When 9:00 arrived, I watched to see if he would go through with his threat, although I struggled to see much of a threat in it. He sat with his foot in a boot cast and had crutches by him: clearly, if someone was in need, it was he and not anyone working at the doctor’s office. At 9:05 he grabbed his crutches, banged them on the ground a few times in front of him, muttered, “This place! This place,” and crossed his legs over his crutches.

Five minutes later, a young man with a prosthetic leg to the knee entered and checked in with the receptionist. Our guy watched him, staring at his prosthetic, then banged his crutches together again.

When the nurse came back to call the next patient, he accosted her: “I’ve been here for an hour. I’m about ready to walk out of here.” To this, the nurse smiled again and said, “Okay.”

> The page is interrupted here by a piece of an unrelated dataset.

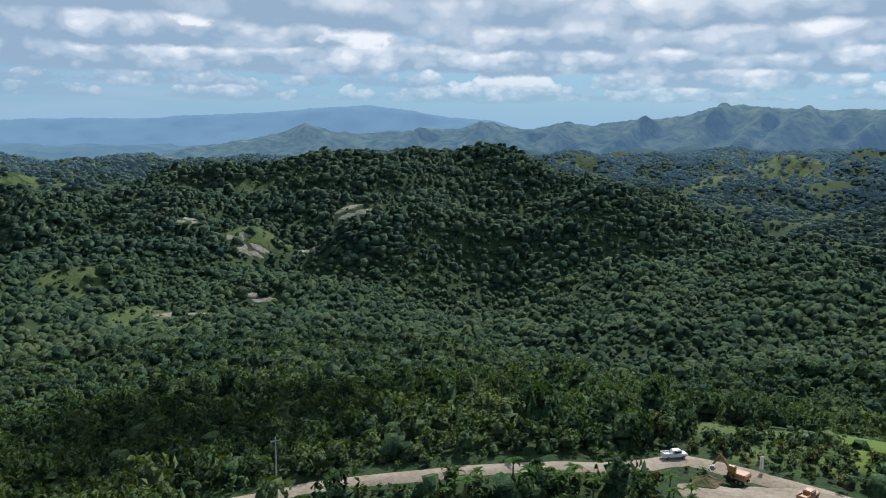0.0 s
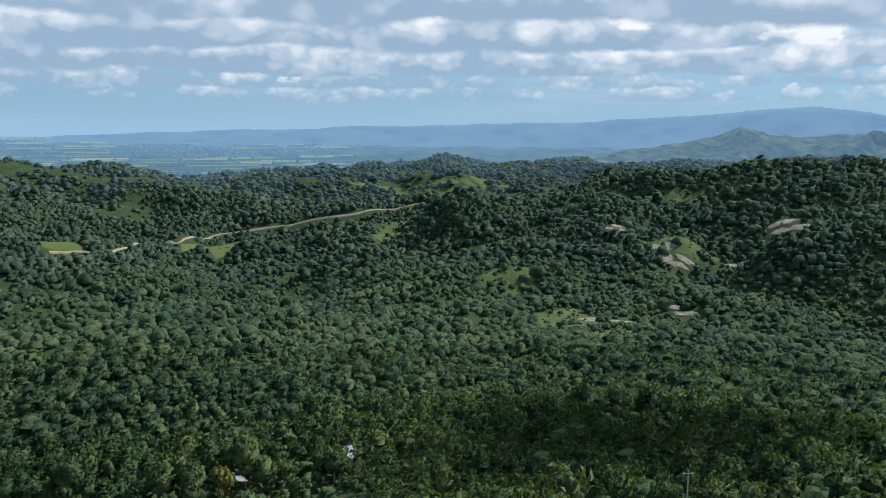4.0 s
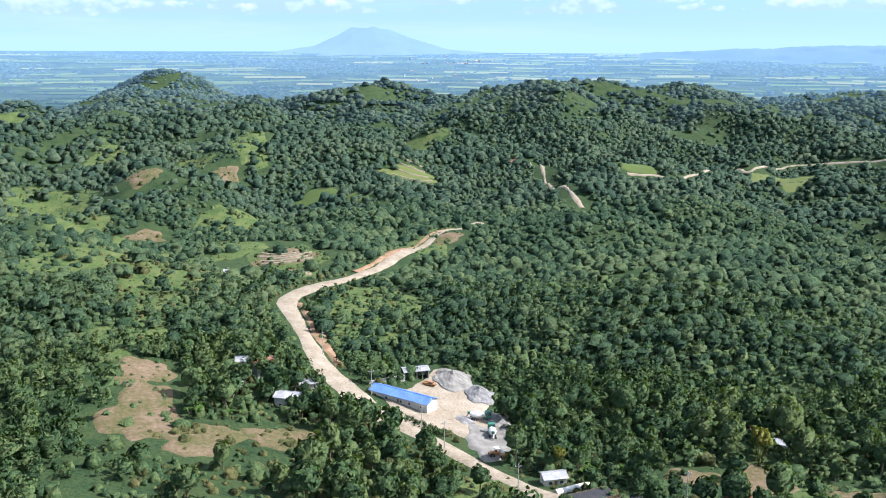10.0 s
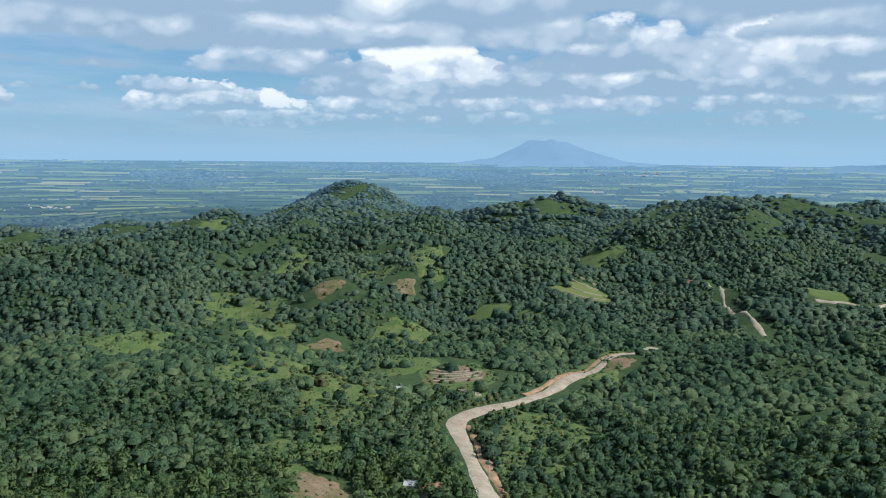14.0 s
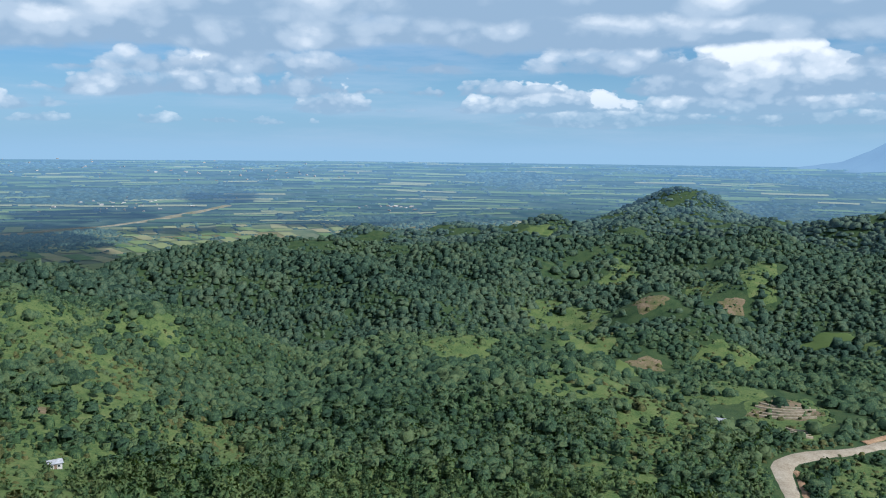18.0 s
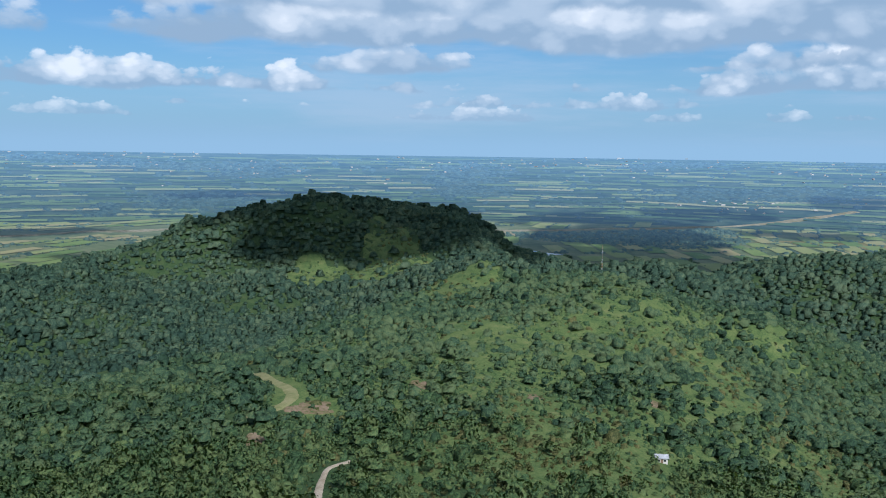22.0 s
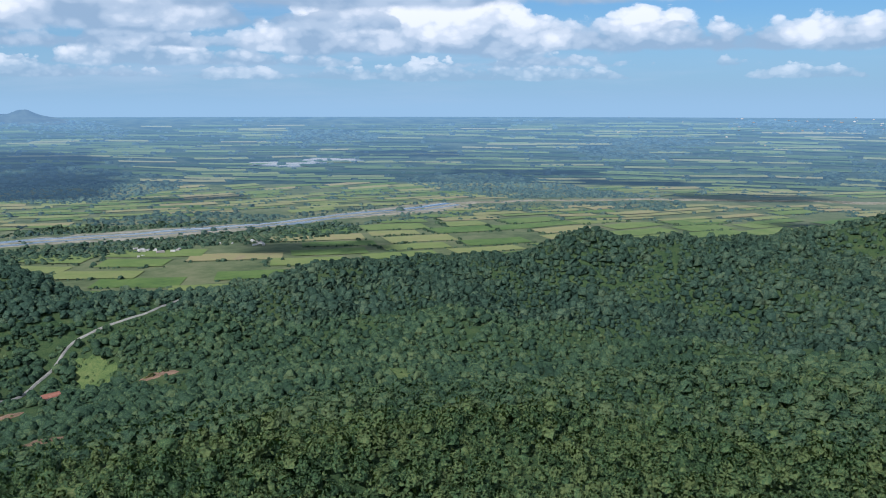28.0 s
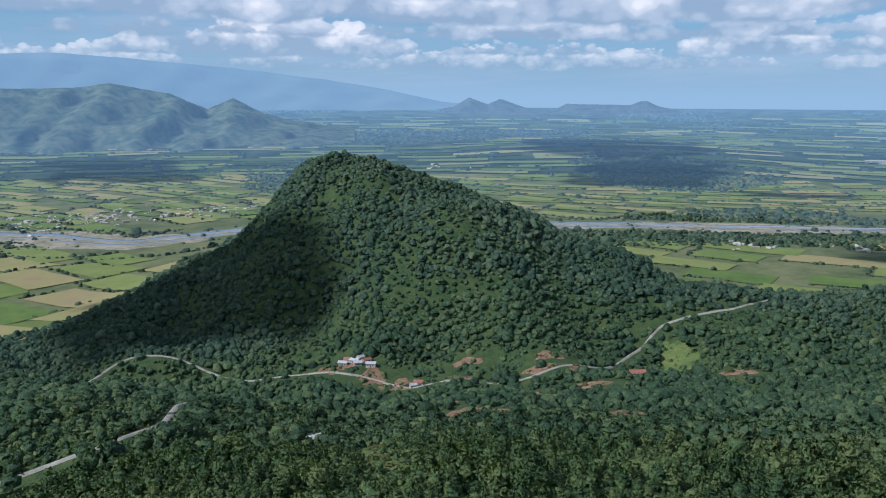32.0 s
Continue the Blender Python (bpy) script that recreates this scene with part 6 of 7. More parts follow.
# ---------------------------------------------------------------- small builders
def box(bm, x0, y0, z0, x1, y1, z1, bevel=0.0):
    r = bmesh.ops.create_cube(bm, size=1.0, matrix=Matrix.Translation(((x0 + x1) / 2, (y0 + y1) / 2, (z0 + z1) / 2)) @ Matrix.Diagonal((x1 - x0, y1 - y0, z1 - z0, 1)))
    if bevel:
        edges = list({e for v in r["verts"] for e in v.link_edges})
        bmesh.ops.bevel(bm, geom=edges, offset=bevel, segments=2, affect="EDGES")
    return bm


def box_bm(*a, bevel=0.0):
    return box(bmesh.new(), *a, bevel=bevel)


def rod(bm, a, b, r, seg=8, r2=None):
    a, b = Vector(a), Vector(b)
    d = b - a
    m = Matrix.Translation((a + b) / 2) @ d.to_track_quat("Z", "Y").to_matrix().to_4x4()
    bmesh.ops.create_cone(bm, cap_ends=True, segments=seg, radius1=r, radius2=r if r2 is None else r2, depth=d.length, matrix=m)
    return bm


def rod_bm(*a, **k):
    return rod(bmesh.new(), *a, **k)


def thing(name, turn, r, spin, label, category, group="", lift=0.0):
    """An Empty on the ground at heading and distance, turned by spin degrees from facing the eye."""
    x, y = xy(turn, r)
    ob = new(name)
    ob.empty_display_size = 0.5
    ob.matrix_world = pose(float(x), float(y), float(ground_z(x, y)) + lift, 0, 0, turn + spin)
    return tagged(ob, label, category, group)


WHITE_WALL = surface("white_painted_wall", [(0.36, 0.35, 0.33), (0.50, 0.49, 0.46), (0.60, 0.59, 0.56)], 0.6, 0.8, 0.01, 0.3)
GREY_WALL = surface("grey_block_wall", [(0.24, 0.23, 0.22), (0.36, 0.35, 0.33), (0.45, 0.44, 0.42)], 0.7, 0.9, 0.02, 0.2)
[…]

As the door closed, he said to no one in particular and therefore to everyone in the waiting room, “My appointment was for 8:45, not 9:15,” and after a few more moments, he muttered, “Okay,” and tried his best to storm out. It as kind of tough to rush out angrily on crutches, but he made a valiant effort.

I was certain that just after he left, the nurse would come call him, but instead, after five minutes, he hobbled back in and sat down in a different chair.

After a few more moments, the nurse called us back. “He’s going to be angry,” I laughed as we walked back, and on hearing that, our nurse mentioned to the others his behavior: “He’s making a scene in the lobby,” explained the smiling nurse to another before adding for my benefit, “He’s always like that.”

If he’d been my child, I’d have explained to him that no one was doing that to him intentionally, but realizing that the nurses put up with his behavior somewhat regularly, I realized it might very well have been intentionally, or at the least with some degree of satisfaction.

As we sat waiting for a technician to prepare the machine for L’s x-ray, the kind nurse brought our petulant hero back, indicating where he could wait for the x-ray technician.

”Great, now I can wait here three hours,” he grumbled.